I was excited to see “Little Nicky”, Adam Sandler’s newest theatrical release. As a semi-devout fan, I wished to see more of the sometimes seemingly random humor and quirky, irresponsible antics seen in his past comedy classics Happy Gilmore, The Waterboy and Big Daddy.
Unfortunately, Sandler’s latest movie is best described by Dante’s inscription on the gates of Hell, which is often translated into English as “Abandon all hope, ye who enter here!” “Little Nicky” is as disappointing as it is demonic.
The youngest son of the devil, Nicky [Sandler], must find and capture his rebelling elder brothers who have fled to Earth to raise their own hell [literally]. In doing this, the brothers Adrian [Rhys Ifans] and Cassius [Tiny Lister] have closed the gates of hell and upset the balance between good and evil. This causes the devil to begin rotting away–not an overall bad thing in my book. Rotting the Big Apple from the inside, the brothers possess prominent figures of New York, creating a place where drunken parties, drugs, and sex are virtues [no, this movie is not a documentary on college life]. Nicky’s task is not easy. While forming a budding romance with Valerie [Patricia Arquette], Nicky is killed numerous times, returning to Hell each time. His brothers are stronger, smarter, and more ruthless than him. However, he has an advantage they don’t: he is half angel.
The great paradox of his lineage is as corny as it is perplexing. The prince of darkness and an angel; only in Hollywood could such a combination occur. Not that the devil has bad taste, with the lovely Reese Witherspoon as the angel mother, but come on, please; Harvey Kietel and Miss Witherspoon? Combine a vision of heaven filled with angels who swear and drink, act like high school girls, and wear really short dresses [well, it is heaven after all], and a vision of devils who are kind and loving and it will leave anyone’s theological heads spinning in their halos.

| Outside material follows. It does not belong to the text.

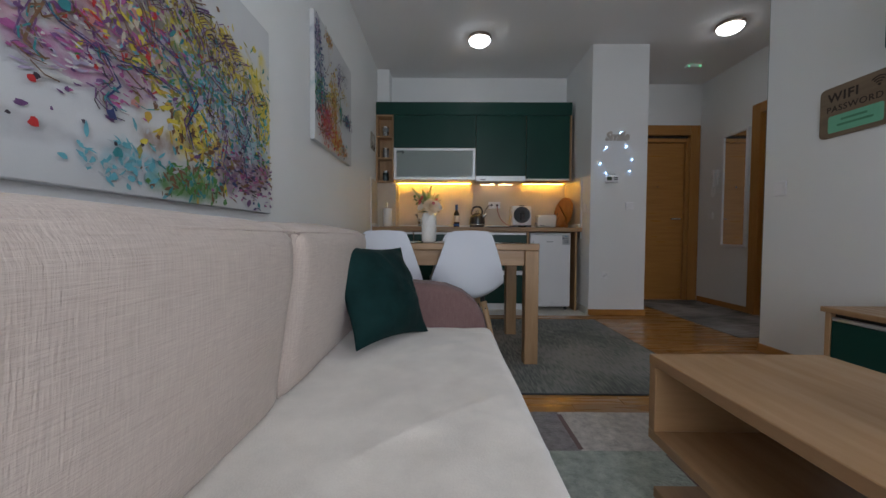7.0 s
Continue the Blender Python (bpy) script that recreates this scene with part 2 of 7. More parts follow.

Not that the movie isn’t funny, but in Sandler’s typical comedy where you are left amused between the punch lines and witticisms, “Little Nicky” leaves you feeling sickly from the barrage of dark humor and random gross curiosities. Sandler seems a bit out of place. This movie is not his normal form. When evil fights against evil, who else can win?
For those burning to see Sandler’s latest escapade, save your eyes and cash the torture and wait for it on video.